I love clowns. Always have. Always will.
But some people happen to think they’re really scary.
When we ran our first brainstorming sessions for the show, I shouted: ”How can you possibly film a kids show without a clown? Let’s put one in Fresh Fruit Pie!” Another writer piped up, “Absolutely not. We don’t want to creep everybody out.” Within seconds, the room exploded into an argument between whether “clowns are scary” or “clowns are cool.”
Clearly, clowns scare some people. But are they truly scary from a basic gut instinct level (like spiders or public speaking), or is it only certain features that make clowns scary? As mad scientists, we like to push the envelope, so we set out to research what was needed to create an unscary clown.
First, let’s look at a creepy clown and see if we can de-creepify him. Pictured to the right is Bozo the Clown, one of the most famous TV clowns in the world. Some think he’s funny. Others believe he’s devil incarnate.
Well, of course he looks like Satan. Look at that hair, all red and angry-looking; and shaped like the devil’s horns!

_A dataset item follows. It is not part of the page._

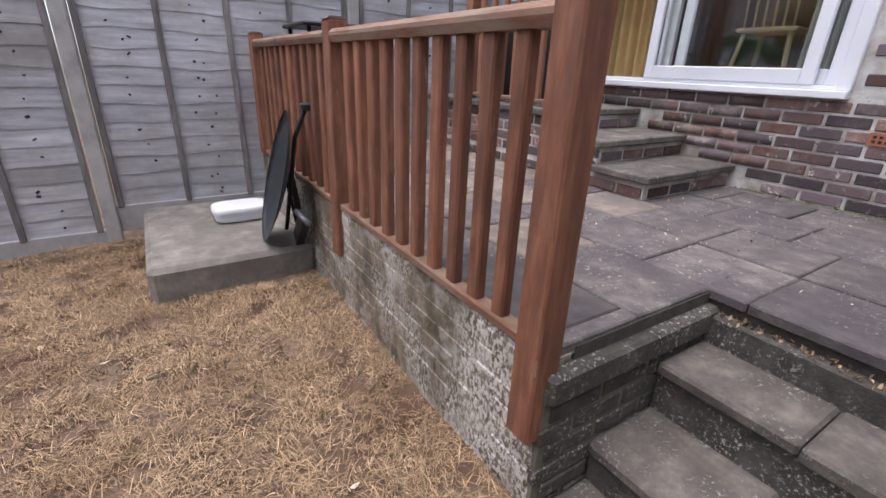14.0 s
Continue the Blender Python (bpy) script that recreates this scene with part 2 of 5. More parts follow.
M_SHEDGREY = make_mat("bare_cladding", [(0.24, 0.17, 0.135), (0.4, 0.32, 0.26), (0.52, 0.45, 0.39)], 4, 0.8, 0.4, 50, vary=0.15, stretch=(5, 0.7, 5), spots=(0.26, 0.1, 0.06), spot_scale=6, spot_at=0.62)
M_WORN = make_mat("worn_board_edge", [(0.42, 0.27, 0.19), (0.6, 0.45, 0.34), (0.68, 0.56, 0.45)], 9, 0.8, 0.2, 50, vary=0.1, stretch=(5, 1.0, 5))
M_FELT = make_mat("roof_felt", [(0.058, 0.058, 0.063), (0.085, 0.085, 0.091), (0.118, 0.117, 0.124)], 4, 0.9, 0.4, 200, vary=0.08, spots=(0.2, 0.19, 0.18), spot_scale=5, spot_at=0.7)
M_FENCE = make_mat("silvered_fence_board", [(0.32, 0.32, 0.347), (0.47, 0.475, 0.51), (0.61, 0.61, 0.65)], 4, 0.85, 0.5, 45, vary=0.16, stretch=(0.8, 5, 7), spots=(0.13, 0.115, 0.11), spot_scale=7, spot_at=0.68, field=(0.33, 0.31, 0.3), field_scale=1.2, field_at=0.53)
M_BATTEN = make_mat("grey_batten", [(0.11, 0.1, 0.1), (0.18, 0.168, 0.165), (0.27, 0.255, 0.25)], 5, 0.85, 0.4, 50, vary=0.2, stretch=(5, 5, 0.8))
M_KNOT = make_mat("dark_knot", [(0.025, 0.02, 0.02), (0.06, 0.045, 0.04)], 30, 0.9, 0.3, 90)
M_FENCEPOST = make_mat("concrete_post", [(0.27, 0.265, 0.255), (0.38, 0.37, 0.36), (0.46, 0.45, 0.43)], 6, 0.9, 0.4, 90, vary=0.1)
M_OLDBOARD = make_mat("green_grey_board", [(0.13, 0.112, 0.082), (0.21, 0.186, 0.138), (0.285, 0.258, 0.2)], 4, 0.85, 0.4, 50, vary=0.2, stretch=(5, 5, 0.8), second=(0.13, 0.13, 0.055), second_scale=1.5)
M_OLDPOST = make_mat("old_oak_post", [(0.1, 0.075, 0.06), (0.18, 0.14, 0.115), (0.26, 0.21, 0.18)], 5, 0.85, 0.5, 60, vary=0.1, stretch=(5, 5, 0.7))
M_PANEL = make_mat("concrete_fence_panel", [(0.36, 0.31, 0.265), (0.49, 0.435, 0.38), (0.58, 0.53, 0.475)], 4, 0.9, 0.45, 70, vary=0.16, second=(0.27, 0.225, 0.185), second_scale=1.8, second_at=0.58, spots=(0.16, 0.14, 0.1), spot_scale=14, spot_at=0.66)
M_EARTH = make_mat("dry_lawn_soil", [(0.075, 0.046, 0.03), (0.14, 0.093, 0.06), (0.24, 0.172, 0.112)], 9, 0.95, 0.8, 70, random_by="", world_space=True, second=(0.12, 0.066, 0.043), second_scale=1.3, second_at=0.54)
M_STRAW = make_mat("straw_grass", [(0.2, 0.127, 0.07), (0.36, 0.242, 0.142), (0.56, 0.42, 0.275)], 2, 0.8, 0, 60, random_by="island", vary=0.7, field=(0.21, 0.132, 0.07), field_scale=2.6, field_at=0.54)
M_LITTER = make_mat("fallen_leaf", [(0.22, 0.15, 0.09), (0.44, 0.35, 0.24), (0.64, 0.58, 0.46)], 3, 0.7, 0, 60, random_by="island", vary=0.6)
M_BARK = make_mat("tree_bark", [(0.13, 0.092, 0.066), (0.25, 0.18, 0.132), (0.37, 0.28, 0.21)], 7, 0.9, 0.9, 40, random_by="", stretch=(3, 3, 0.6))
M_TWIG = make_mat("dead_twig", [(0.18, 0.11, 0.08), (0.34, 0.225, 0.165), (0.52, 0.39, 0.3)], 6, 0.9, 0.3, 60, random_by="island", vary=0.6)

M_PALETWIG = make_mat("pale_twig", [(0.34, 0.24, 0.18), (0.5, 0.39, 0.31), (0.62, 0.52, 0.44)], 6, 0.9, 0.3, 60, random_by="island", vary=0.3)


def leaf_mat(name, dark, mid, light):
    """A leaf that lets part of the light through."""
    m = make_mat(name, [dark, mid, light], 1.1, 0.34, 0.0, 60, random_by="island", vary=0.5, world_space=True)
    n, l = m.node_tree.nodes, m.node_tree.links
    bsdf, out = n["Principled BSDF"], n["Material Output"]
    tr, mx = n.new("ShaderNodeBsdfTranslucent"), n.new("ShaderNodeMixShader")
    l.new(bsdf.inputs["Base Color"].links[0].from_socket, tr.inputs["Color"])
    mx.inputs[0].default_value = 0.5
    l.new(bsdf.outputs[0], mx.inputs[1])
    l.new(tr.outputs[0], mx.inputs[2])
    l.new(mx.outputs[0], out.inputs["Surface"])
    return m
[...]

Posted on the left is the most demonic pic of Bozo we could find. Can you believe this dude was the host of a kids show for 50 years? Certainly some children in his audience were scarred for life, doomed to an existence of despair and endless nightmares.
Time to do a total makeover on Bozo. Maybe we can mold and soften his image into something that won’t be the cause of so many wet bedsheets.

STEP 1: EVIL CLOWN w/ COOL HAIR. The first thing to go is that ghastly hair. Let’s replace it with a color that’s more appealing. How about bright fluorescent green? And those horns, gone. Instead, we give him the most awesome hair style known to man – a giant ‘fro. (The second most awesome being a mullet). Already he’s starting to look better, but still not where we want him.
STEP 2. DE-GHOULIFY. Next, the makeup. All those sharp constrast lines and white goo remind people of ghouls and zombies. It strips away the person’s humanity and masks it behind a cartoonish version of a dead face. A clown is supposed to be a funny man, not a walking corpse. Combine that with over-exaggerated smiling/giggling, and you’ve got creeper city. It’s important that we have lots of smiling and giggling of course, but the makeup we can keep off. Leave the goop in the tube.
STEP 3. LOSE THE NOSE. Finally, the red nose. Who in their right mind puts a bright red nose on a clown? This isn’t Rudolph the Red-Nosed Reindeer. Big, wonky, oily human noses look much more humorous. Flush the round fuzzy ball down the toilet…now!
So instead of a “clown,” we’ve got merely a fun-loving guy who wears a bright green ‘fro and a polka-dotted jumpsuit. Hire the genius actor Ben Little to play up some crazy clownishness, and a sparkling character emerges for Fresh Fruit Pie: Garbanzo the Clown.
If you are still convinced that all clowns are scary, even our harmless and lovable Garbanzo, just wait until Fresh Fruit Pie: Party! gets released this fall – you’ll adore him just as much as we do.
Like this behind the scenes article? Then shoot us your comments below.





i will always be scared of clowns but these tips really helped. Now it looks likes like a person w/ an afro.lol!